- Collected data:
────
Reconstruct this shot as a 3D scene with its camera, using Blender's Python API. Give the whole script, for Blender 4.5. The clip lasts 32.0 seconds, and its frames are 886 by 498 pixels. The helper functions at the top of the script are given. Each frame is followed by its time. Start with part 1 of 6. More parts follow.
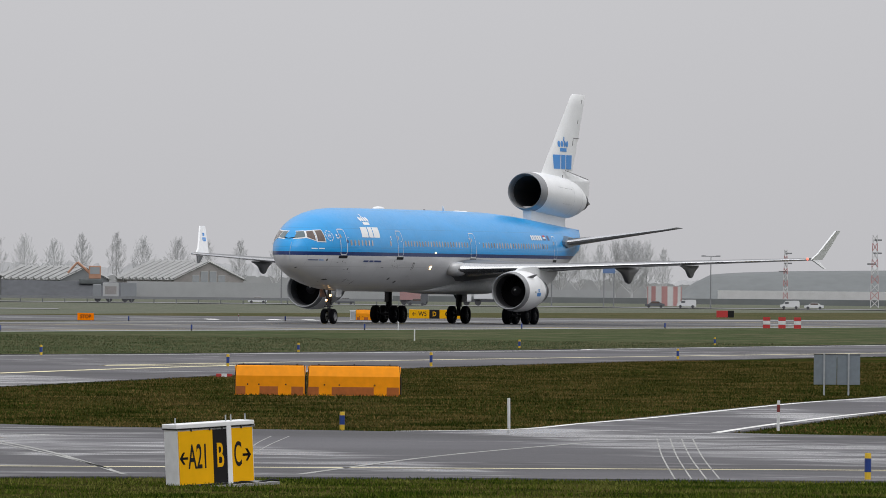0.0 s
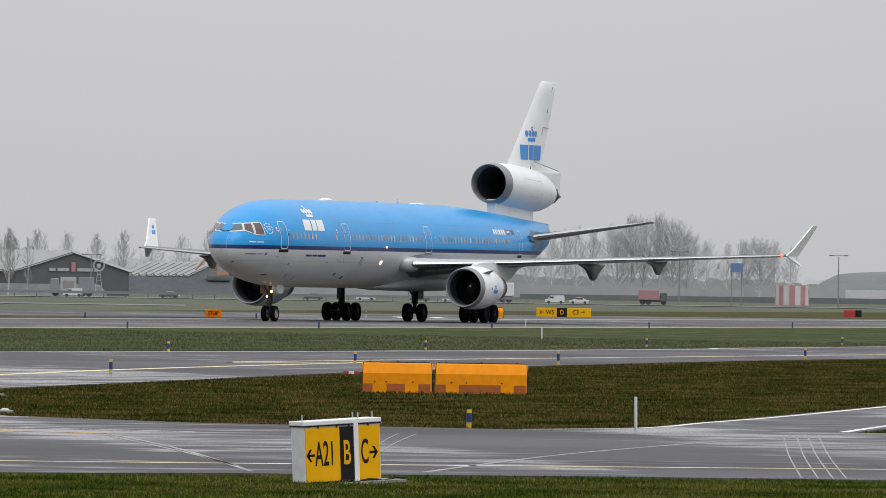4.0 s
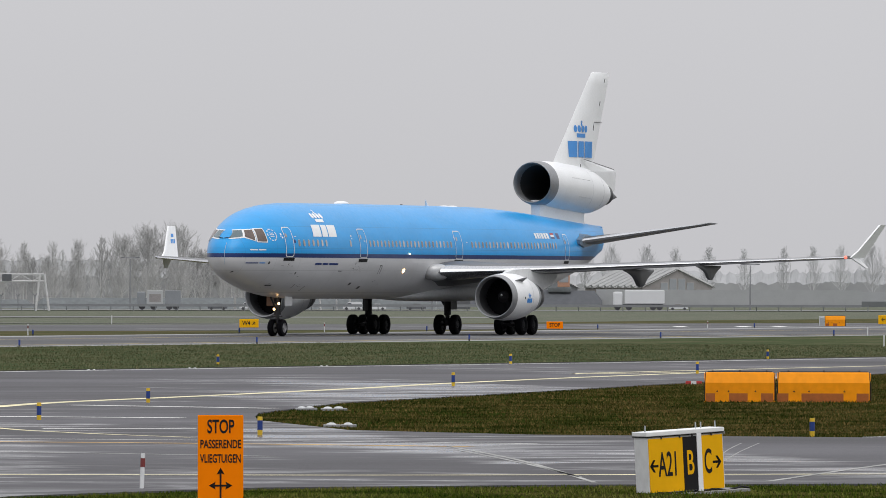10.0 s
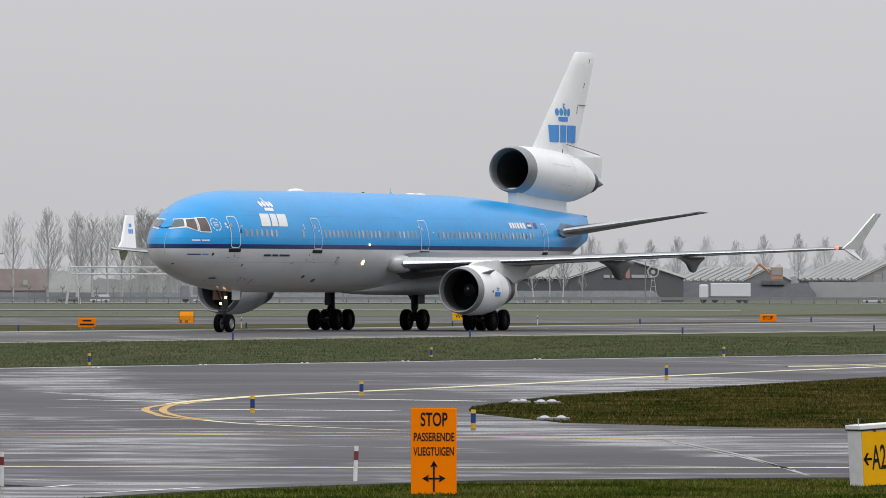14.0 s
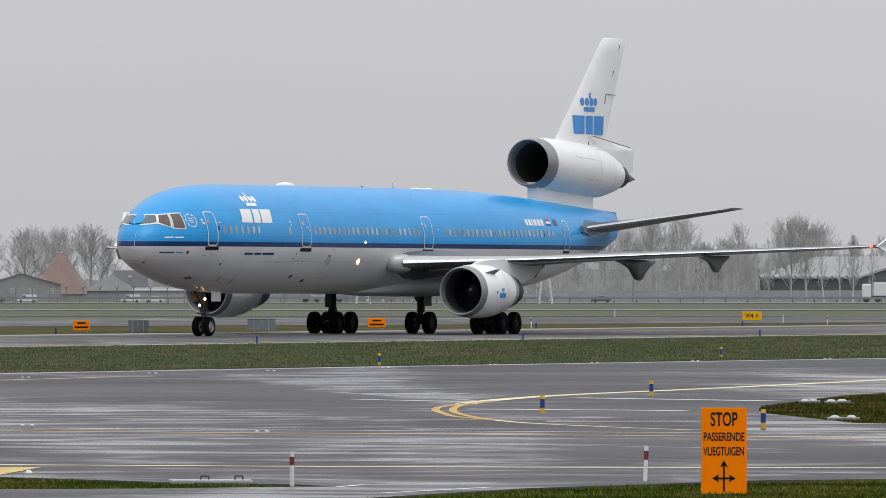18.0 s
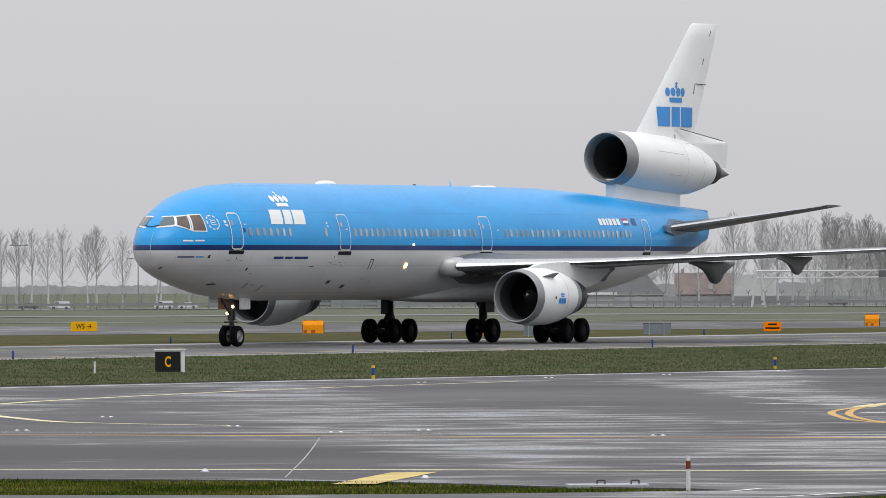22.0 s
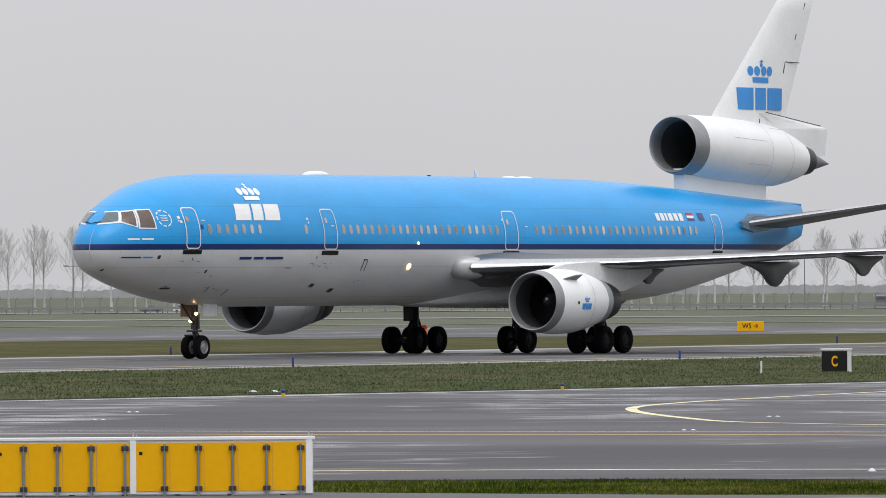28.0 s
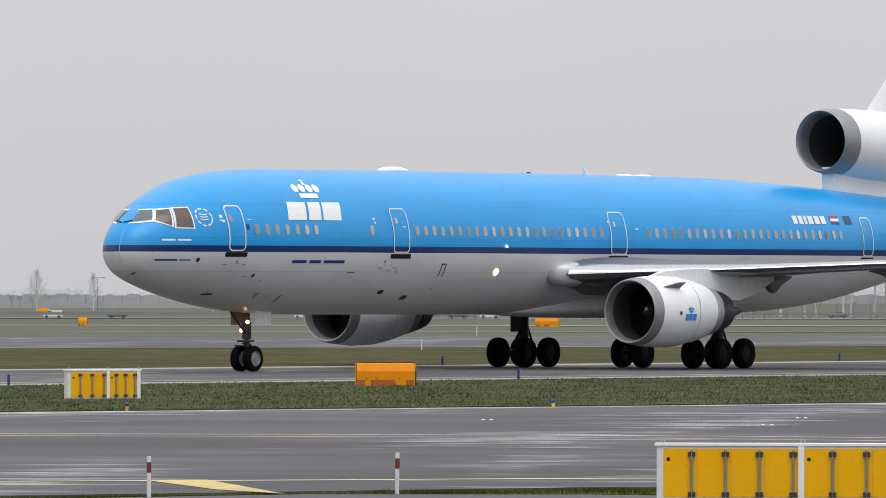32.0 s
────
- Problem requirements:
Your task is to repeat the material above exactly, without its pictures.

- Exercise result:
Reconstruct this shot as a 3D scene with its camera, using Blender's Python API. Give the whole script, for Blender 4.5. The clip lasts 32.0 seconds, and its frames are 886 by 498 pixels. The helper functions at the top of the script are given. Each frame is followed by its time. Start with part 1 of 6. More parts follow.
0.0 s
4.0 s
10.0 s
14.0 s
18.0 s
22.0 s
28.0 s
32.0 s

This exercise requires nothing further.